C’est ‘La Bosse’ (‘Het VermÅ“den’,1977) qui révèle la troupe en France au Sigma de Bordeaux en 1978. Ils font ensuite avec ‘Regardez les hommes tomber’ (‘Zie de Mannen vallen’, 1979), acclamé dans le monde entier et sacré en 1980 meilleur spectacle étranger à Paris, une tournée d’un mois et demi en France puis des représentations au Théâtre Gérard Philipe de Saint-Denis et au Théâtre National de Chaillot. La contribution d’Alex van Warmerdam à ces spectacles musicaux porte surtout sur l’écriture et la décoration, ainsi que sur le concept général.

«Les Hauser Orkater sont musiciens, comédiens, acrobates, chanteurs, danseurs, graphistes, clowns. Ils assemblent régulièrement des histoires sans queue ni tête, qui finissent par tracer le chemin d’un voyage loufoque, d’une virée dans l’inconnu.» (dans ‘Scène Saint-Denis’ n° 28). Appréciés pour l’originalité de leur humour, ces spectacles louftingues dans lesquels se glissent imaginaire, surréalisme et extraordinaire, mêlent avec bonheur les influences les plus diverses: Keaton, Kafka, Beckett, Magritte, Carrol…

Il a également été durant cette période l’initiateur de deux films réalisés par Frans Weisz: ‘Entrée Bruxelles’ (1978), adaptation d’un spectacle de Hauser Orkater, et ‘Striptease’ (1979).

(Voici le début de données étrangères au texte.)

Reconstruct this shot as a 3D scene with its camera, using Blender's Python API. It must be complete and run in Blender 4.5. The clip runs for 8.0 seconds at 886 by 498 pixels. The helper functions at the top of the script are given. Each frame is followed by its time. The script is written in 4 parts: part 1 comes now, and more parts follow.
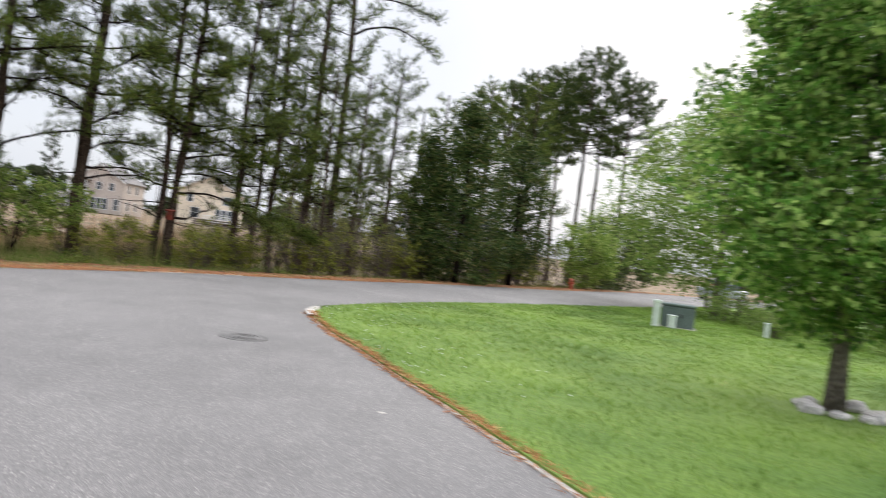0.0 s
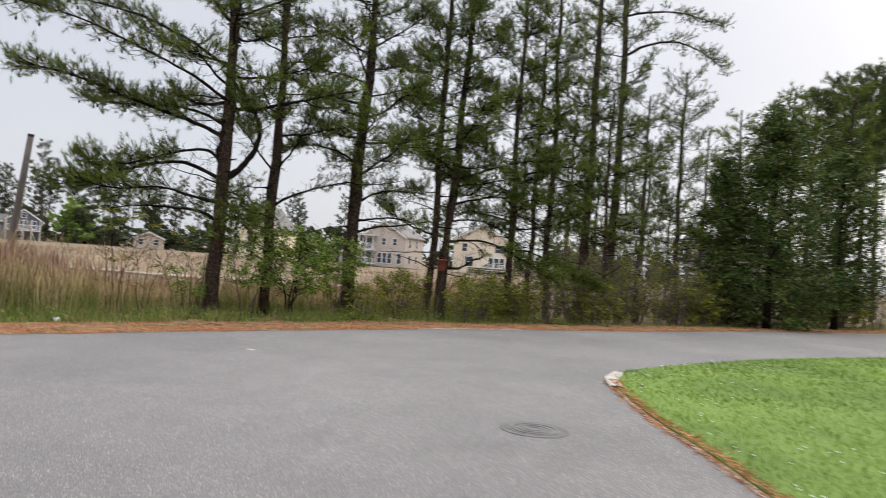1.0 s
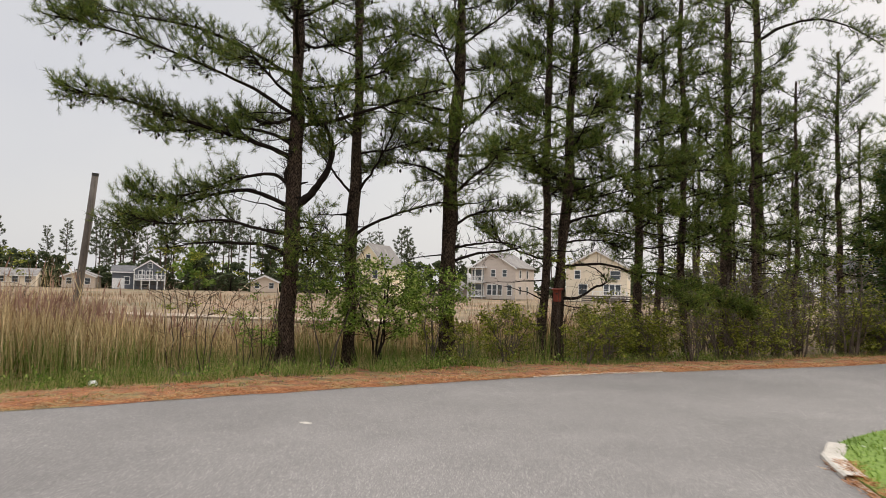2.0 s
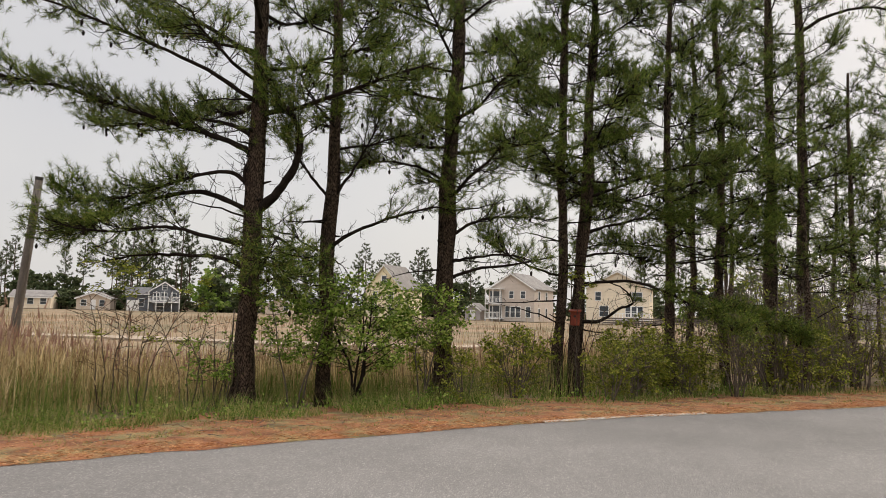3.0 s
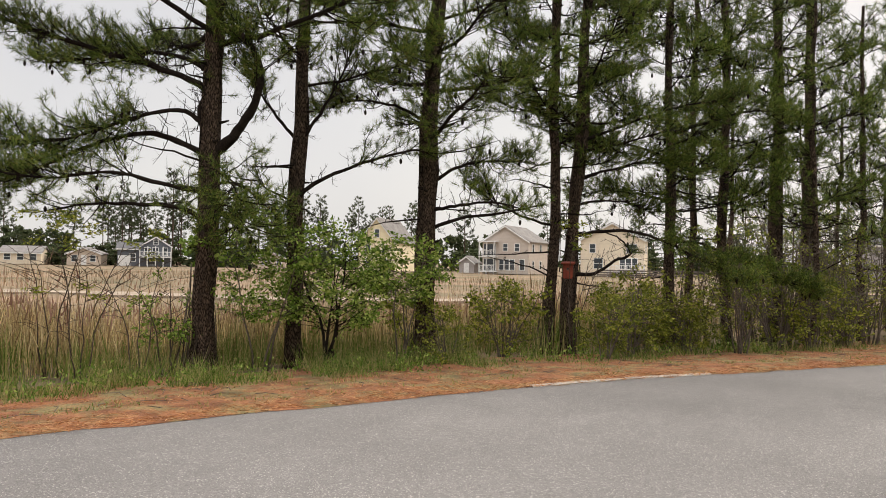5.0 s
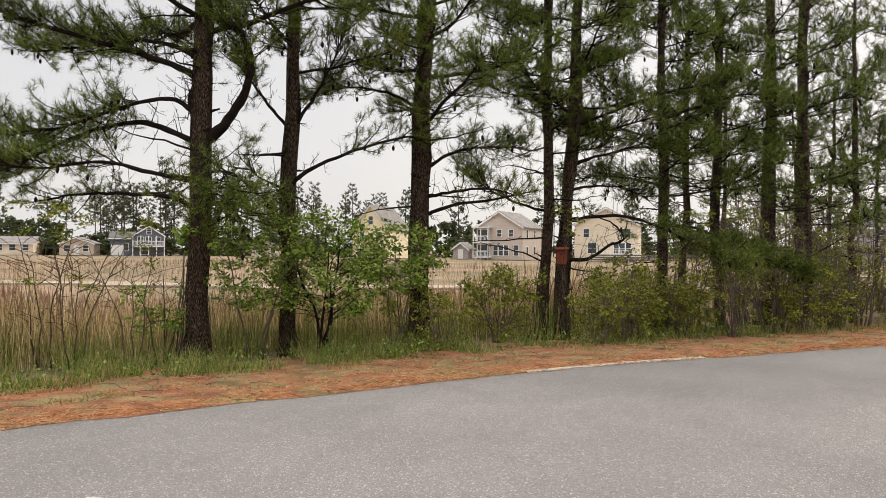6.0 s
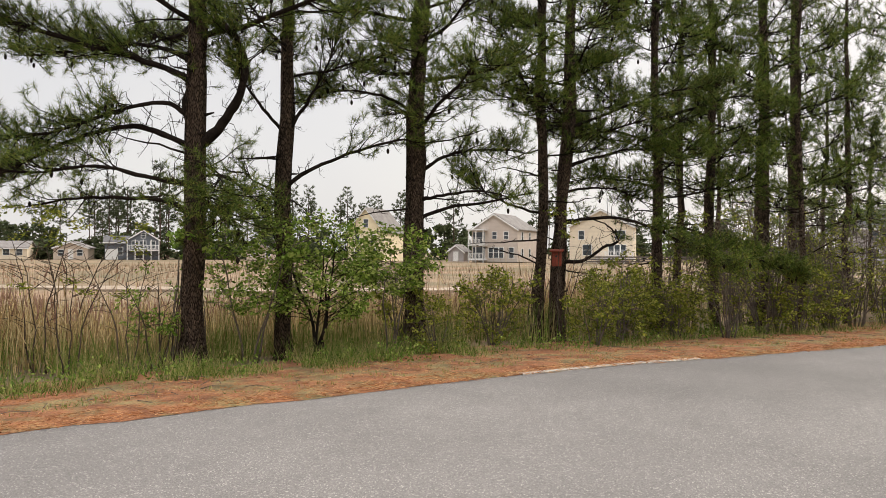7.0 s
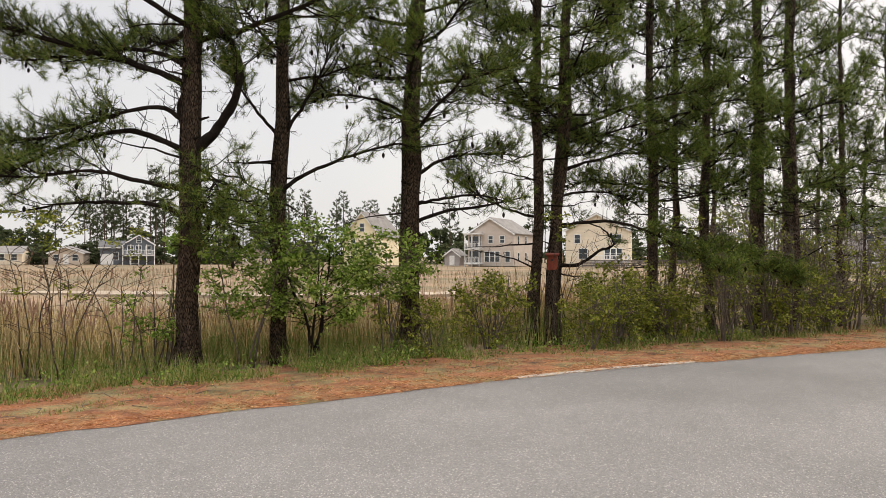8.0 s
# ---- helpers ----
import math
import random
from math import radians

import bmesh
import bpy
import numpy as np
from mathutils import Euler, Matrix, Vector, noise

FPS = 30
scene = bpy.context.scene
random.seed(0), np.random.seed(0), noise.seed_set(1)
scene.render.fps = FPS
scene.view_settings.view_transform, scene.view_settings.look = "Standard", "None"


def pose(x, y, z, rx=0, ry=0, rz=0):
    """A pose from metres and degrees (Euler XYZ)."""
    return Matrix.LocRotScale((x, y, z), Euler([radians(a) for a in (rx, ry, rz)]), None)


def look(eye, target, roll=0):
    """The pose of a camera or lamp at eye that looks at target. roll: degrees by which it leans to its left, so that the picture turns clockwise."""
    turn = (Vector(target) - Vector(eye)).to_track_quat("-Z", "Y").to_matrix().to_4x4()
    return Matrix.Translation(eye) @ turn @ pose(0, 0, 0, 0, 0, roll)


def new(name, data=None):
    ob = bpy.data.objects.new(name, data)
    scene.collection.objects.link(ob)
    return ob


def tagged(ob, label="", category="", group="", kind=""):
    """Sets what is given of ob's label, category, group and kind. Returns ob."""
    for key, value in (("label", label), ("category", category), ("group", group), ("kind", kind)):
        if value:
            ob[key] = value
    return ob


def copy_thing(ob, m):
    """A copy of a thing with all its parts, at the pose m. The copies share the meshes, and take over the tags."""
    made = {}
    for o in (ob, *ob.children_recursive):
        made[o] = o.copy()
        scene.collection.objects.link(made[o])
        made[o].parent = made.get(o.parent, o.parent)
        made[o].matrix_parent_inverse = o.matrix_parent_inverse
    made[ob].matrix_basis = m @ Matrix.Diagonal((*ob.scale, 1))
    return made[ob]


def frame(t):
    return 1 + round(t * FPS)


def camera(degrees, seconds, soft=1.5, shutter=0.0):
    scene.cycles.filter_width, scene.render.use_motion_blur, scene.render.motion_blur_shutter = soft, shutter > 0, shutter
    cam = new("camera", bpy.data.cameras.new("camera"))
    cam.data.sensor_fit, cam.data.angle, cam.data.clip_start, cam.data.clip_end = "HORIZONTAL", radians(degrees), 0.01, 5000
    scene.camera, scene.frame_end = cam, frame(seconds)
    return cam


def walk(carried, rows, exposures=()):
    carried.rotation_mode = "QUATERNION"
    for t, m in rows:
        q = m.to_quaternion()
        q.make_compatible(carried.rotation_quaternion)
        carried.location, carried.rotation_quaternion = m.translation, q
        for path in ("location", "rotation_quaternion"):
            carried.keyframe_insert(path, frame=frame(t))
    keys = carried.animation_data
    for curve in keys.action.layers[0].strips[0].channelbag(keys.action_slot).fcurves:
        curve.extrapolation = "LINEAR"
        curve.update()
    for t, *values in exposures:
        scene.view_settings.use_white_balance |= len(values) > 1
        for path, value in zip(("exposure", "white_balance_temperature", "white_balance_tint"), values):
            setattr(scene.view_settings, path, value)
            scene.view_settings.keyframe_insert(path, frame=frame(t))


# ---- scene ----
cam = camera(61.5, 8.0, soft=0.6, shutter=0.35)
METRES, EYE, TILT, LEAN, TURN = 10.6, 1.6, 0.0, 0.0, 0.0
ROWS = [
    (0.0, 0.0, 0.0, 0.0, 0.04, -0.32, -6.99),
    (0.5, -0.0364, 0.1453, -0.0006, 11.86, 0.22, -5.66),
    (1.0, -0.0875, 0.284, -0.001, 20.67, 0.98, -4.19),
    (1.5, -0.1479, 0.4281, -0.0008, 26.23, 1.86, -2.69),
    (2.0, -0.2046, 0.574, -0.0009, 29.22, 3.01, -1.4),
    (3.5, -0.319, 0.9013, -0.0009, 30.9, 4.91, -1.58),
    (4.0, -0.3301, 0.9318, -0.0005, 30.65, 4.25, -1.87),
    (4.5, -0.3315, 0.9336, -0.0005, 30.48, 3.07, -1.63),
    (5.0, -0.3318, 0.9347, -0.0011, 30.34, 1.08, -1.02),
    (6.5, -0.3317, 0.9362, 0.0002, 29.7, 0.03, -0.26),
    (7.0, -0.3308, 0.9352, -0.0001, 29.53, 0.23, -0.16),
    (7.5, -0.3307, 0.9356, -0.0005, 29.35, 0.39, -0.06),
    (8.0, -0.3298, 0.9355, -0.0003, 29.24, 0.55, -0.02),
]
walk(cam, [(t, pose(0, 0, EYE, TILT, LEAN, TURN) @ pose(METRES * x, METRES * y, METRES * z, 90 + pitch, roll, yaw)) for t, x, y, z, yaw, pitch, roll in ROWS],
     [(0.0, 0.11, 6150, 10), (0.6, -0.05, 6200, 10), (1.2, -0.09, 6350, 10), (2.0, -0.13, 6750, 10), (3.5, -0.14, 6950, 10), (5.0, 0.0, 6950, 10), (6.5, 0.05, 6930, 10), (8.0, 0.05, 6900, 10)])

# ---- light ----
world = bpy.data.worlds.new("overcast_sky")
scene.world = world
world.use_nodes = True
wn, wl = world.node_tree.nodes, world.node_tree.links
wn.clear()
SUN_ELEV, SUN_AZ = 34.0, 24.0  # degrees; azimuth clockwise from +y
sky = wn.new("ShaderNodeTexSky")
sky.sky_type, sky.sun_disc = "NISHITA", False
sky.sun_elevation, sky.sun_rotation = radians(SUN_ELEV), radians(SUN_AZ)
sky.air_density, sky.dust_density = 1.0, 4.0
coord = wn.new("ShaderNodeTexCoord")
sepz = wn.new("ShaderNodeSeparateXYZ")
wl.new(coord.outputs["Generated"], sepz.inputs[0])
lift = wn.new("ShaderNodeMapRange")  # an overcast sky is about three times as bright overhead as low down
lift.inputs["From Min"].default_value, lift.inputs["From Max"].default_value = 0.36, 0.95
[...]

Hauser Orkater éclate. Alex van Warmerdam fonde alors en 1980 Le Chien Mexicain et met en scène, dans un esprit proche de Hauser Orkater, ‘Frères’ en 1981, ‘Granit’ en 1982, ‘La Loi de Luisman’ en 1984 et ‘La Sainte Trinité’ en 1986, qui recueilleront le même enthousiasme de la critique et des publics internationaux.

S’intéressant ensuite au cinéma, il réalise un court-métrage en 1984, ‘De Stedeling’ (‘Le Citadin’), puis ‘Abel’ en 1985 et ‘De Noorderlingen’ (‘Les Habitants’) en 1992, tout en continuant à monter des spectacles. Il a aussi écrit un livre, ‘De Hand van een Vreemde’ (‘La Main d’un étranger’).

Son troisième film, ‘La Robe’, a reçu au Festival de Venise 1996 le prix de la Critique Internationale. Sa dernière création théâtrale ‘Little Tony’ (‘Kleine Teun’) a été montrée pour la première fois en septembre 1996. Alex van Warmerdam travaille actuellement à son adaptation pour le cinéma.